И это очень грустно констатировать, потому что в самой "верхушке" "аутсайдерства", в том слое, который думал и бился над разрешением культурных проблем, все обстояло гораздо более сложным образом, и мысли вырабатывались отнюдь не такие однозначные, какие можно было бы ожидать, судя только по реакции публики на курс лекций Грановского.

Уже в 1836 г. Чаадаев в своем письме проводил мысль, что мы, русские, не доработались до тех благ, до которых доросла западно-европейская цивилизация, вовсе не потому, что мы были менее способны, умны или трудолюбивы, а потому, что воспринятое нами от Византии православие заложило другие основания в нашей культуре. И основания эти не только не способствуют, но противодействуют насаждению у нас западноевропейского образа жизни.

Как последовательный "западник", Чаадаев предлагал попросту отказаться от православия и перейти всем в католичество. Во всяком случае, такой вывод логически непререкаемо вытекал из развитой им концепции.

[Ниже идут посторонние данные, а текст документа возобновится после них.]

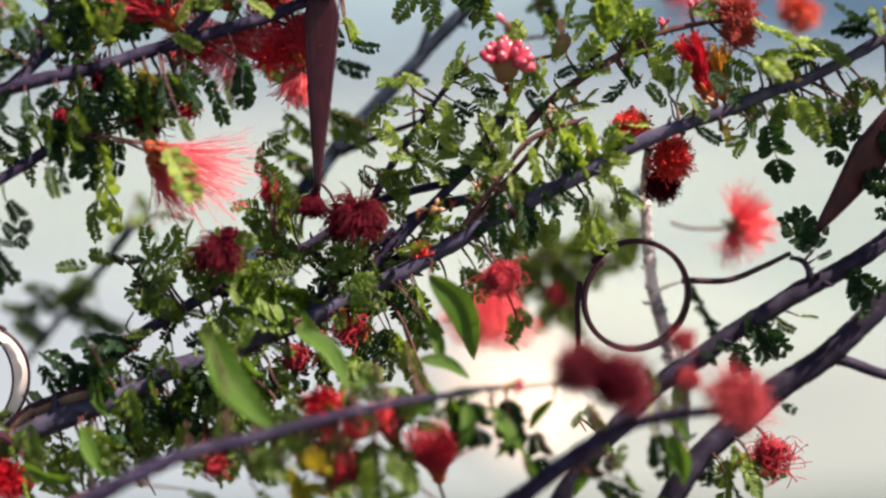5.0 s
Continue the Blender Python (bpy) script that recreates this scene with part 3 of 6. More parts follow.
branch([(-0.1540, 0.5170, 0.8894), (-0.1478, 0.5170, 0.8901), (-0.1400, 0.5174, 0.8920), (-0.1316, 0.5191, 0.8958)], 0.0013, 0.0009, "short knobbly dark twig", spurs=1.5)
branch([(-0.1382, 0.5210, 0.9058), (-0.1346, 0.5210, 0.9122), (-0.1325, 0.5218, 0.9190), (-0.1307, 0.5234, 0.9241)], 0.0014, 0.0009)
branch([(-0.1672, 0.5221, 0.8097), (-0.1318, 0.5187, 0.8296), (-0.1098, 0.5193, 0.8417), (-0.0880, 0.5205, 0.8497), (-0.0749, 0.5232, 0.8569), (-0.0600, 0.5265, 0.8609), (-0.0450, 0.5305, 0.8665), (-0.0331, 0.5319, 0.8714), (-0.0144, 0.5336, 0.8802), (0.0027, 0.5347, 0.8895), (0.0198, 0.5333, 0.8999), (0.0417, 0.5315, 0.9115), (0.0550, 0.5305, 0.9190), (0.0701, 0.5305, 0.9264), (0.0870, 0.5313, 0.9326), (0.1040, 0.5331, 0.9390), (0.1212, 0.5348, 0.9457), (0.1581, 0.5348, 0.9673), (0.1822, 0.5384, 0.9777)], 0.0036, 0.0016, "long slate-grey woody branch", SLATE_BARK, root=True)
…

"Передовое" (т. е. "аутсайдерское") общество восторженно приняло прозападнические тезисы Чаадаева и оказало самое горячее участие ему, когда он подвергся преследованиям со стороны властей за столь крамольные высказывания. Объявленный "сумасшедшим", Чаадаев стал одной из самых популярных фигур, героем и мучеником за свои убеждения. Ему, как впоследствии Чернышевскому, следовал дар любви и уважения... Но никто практически не применил его вывода непосредственно в своей жизни и деятельности. Этой грани не перешли даже аутсайдеры. Люди, воспитанные в православии, крестились иногда в католичество (или переходили в секты протестантского толка), как впрочем и на Западе всегда были люди, крестившиеся в православие, но и там, и здесь таких людей было очень немного. И "открытие" Чаадаевым связи византиизма с нашей относительно Западной Европы отсталостью не усилило заметно этого процесса.

Наоборот, именно от этой точки начинается поворот русской интеллигентской мысли (очень медленный и трудный) от Европы - к себе. Оформляется течение славянофилов, и А. С. Хомяков предпринимает реабилитацию византиизма.

Это было дело очень сложное, неблагодарное и тяжелое.

"Объявляя византиизм великим и еще не вполне оцененным явлением в человечестве, А. С. Хомяков тем самым отрицал и уничтожал громадную массу исторических, критических и теологических трудов Запада, враждебных восточной цивилизации, понижая его кичливость и многие предметы его гордости, как например, эпохи Реформации и Возрождения"62. Веря в то, что византийская философия не только не "умерла" и не "окаменела", но способна дать вполне живые ростки и развиться в учение, которое сможет в дальнейшем обновить весь умственный багаж Европы и даже ее быт, Хомяков действительно бросал вызов сложившимся взглядам. Но этот вызов довольно трудно было опровергнуть.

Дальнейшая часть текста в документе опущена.